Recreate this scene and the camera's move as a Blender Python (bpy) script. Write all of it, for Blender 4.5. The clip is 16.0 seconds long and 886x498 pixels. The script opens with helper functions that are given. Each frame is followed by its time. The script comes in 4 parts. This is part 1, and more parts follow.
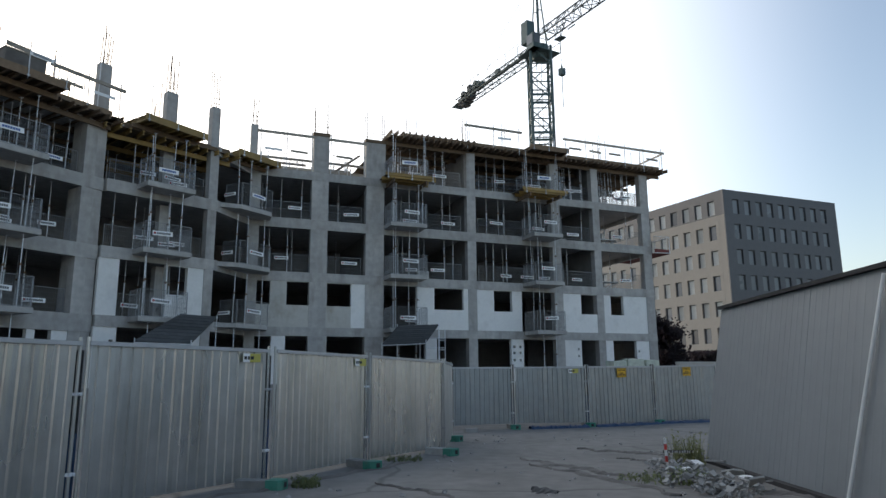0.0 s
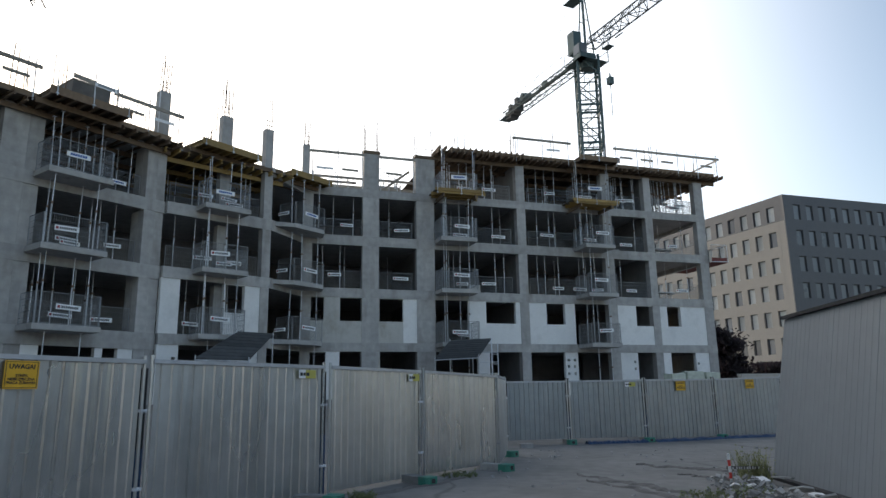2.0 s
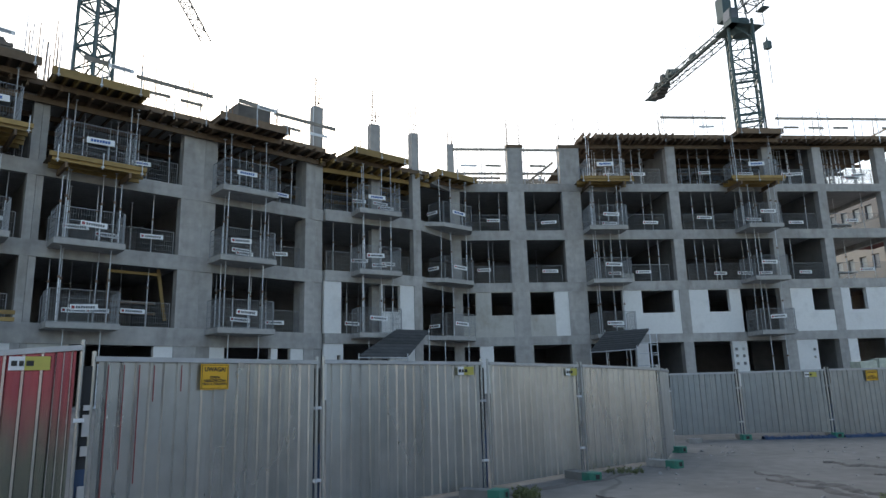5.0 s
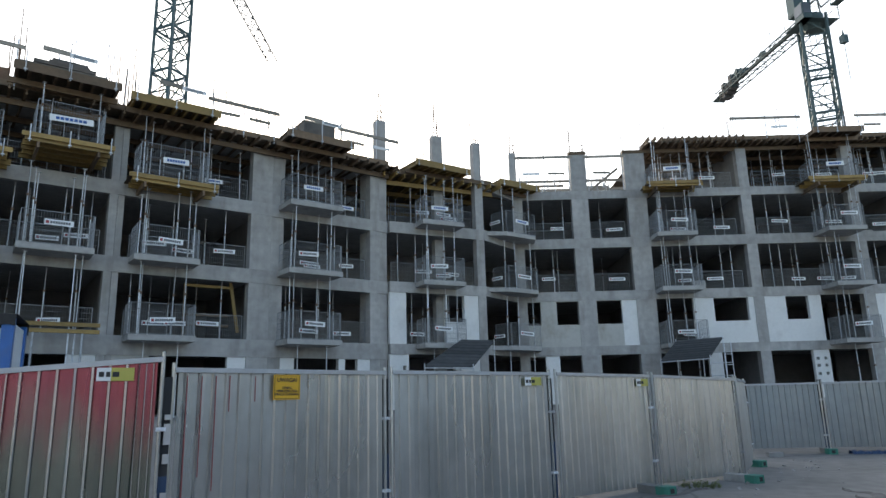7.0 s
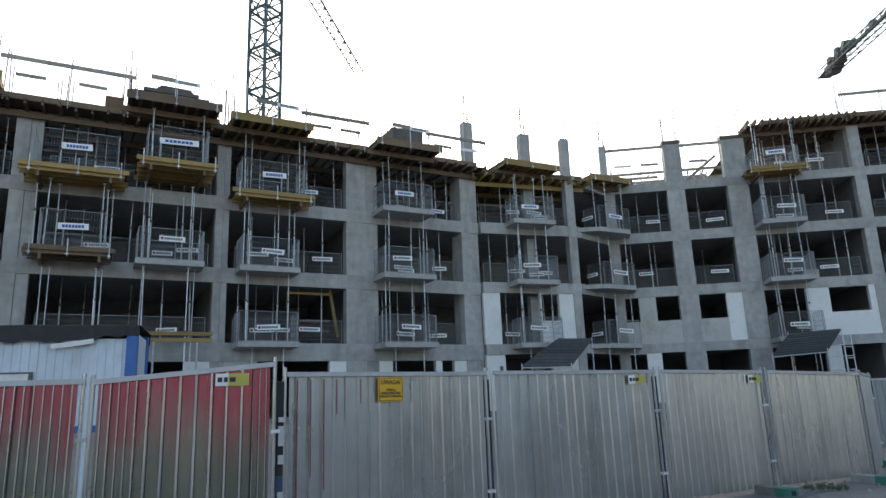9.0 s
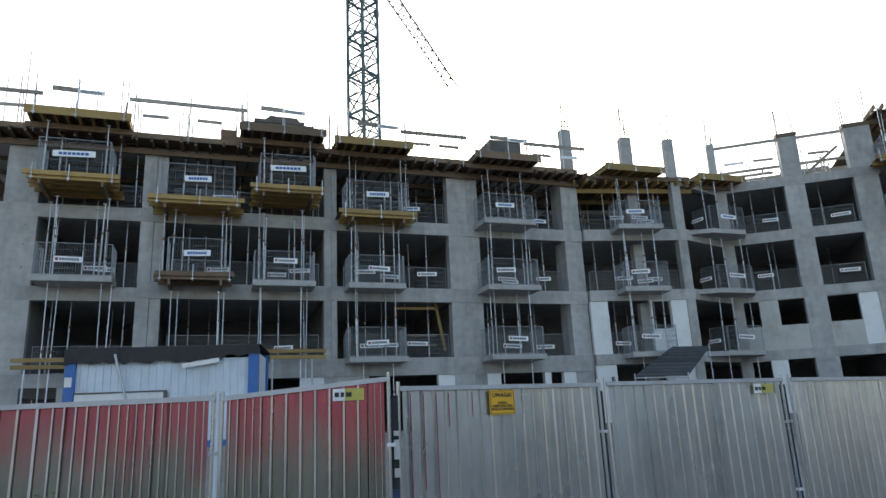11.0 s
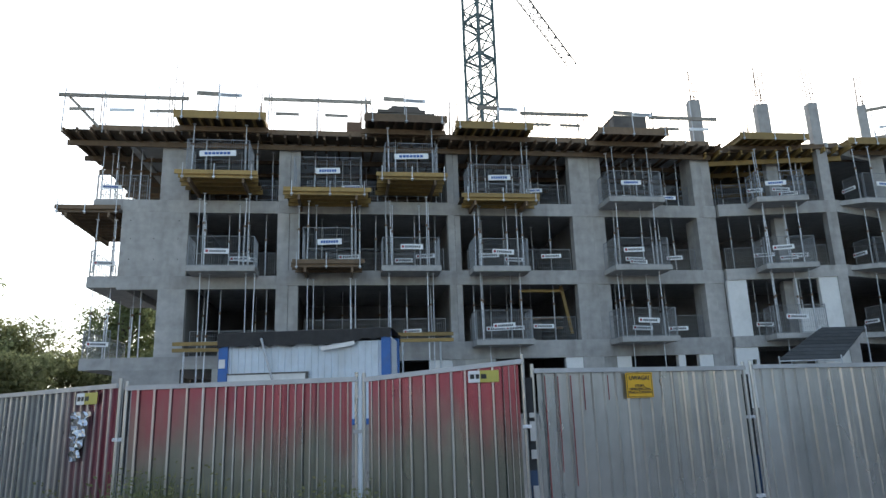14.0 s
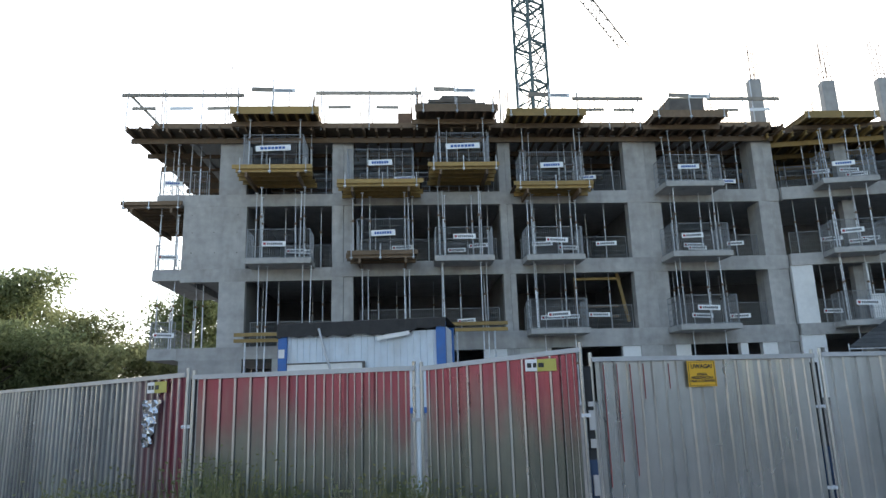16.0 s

--*--

Without the pictures, output the full listing exactly as it stands.

Recreate this scene and the camera's move as a Blender Python (bpy) script. Write all of it, for Blender 4.5. The clip is 16.0 seconds long and 886x498 pixels. The script opens with helper functions that are given. Each frame is followed by its time. The script comes in 4 parts. This is part 1, and more parts follow.
0.0 s
2.0 s
5.0 s
7.0 s
9.0 s
11.0 s
14.0 s
16.0 s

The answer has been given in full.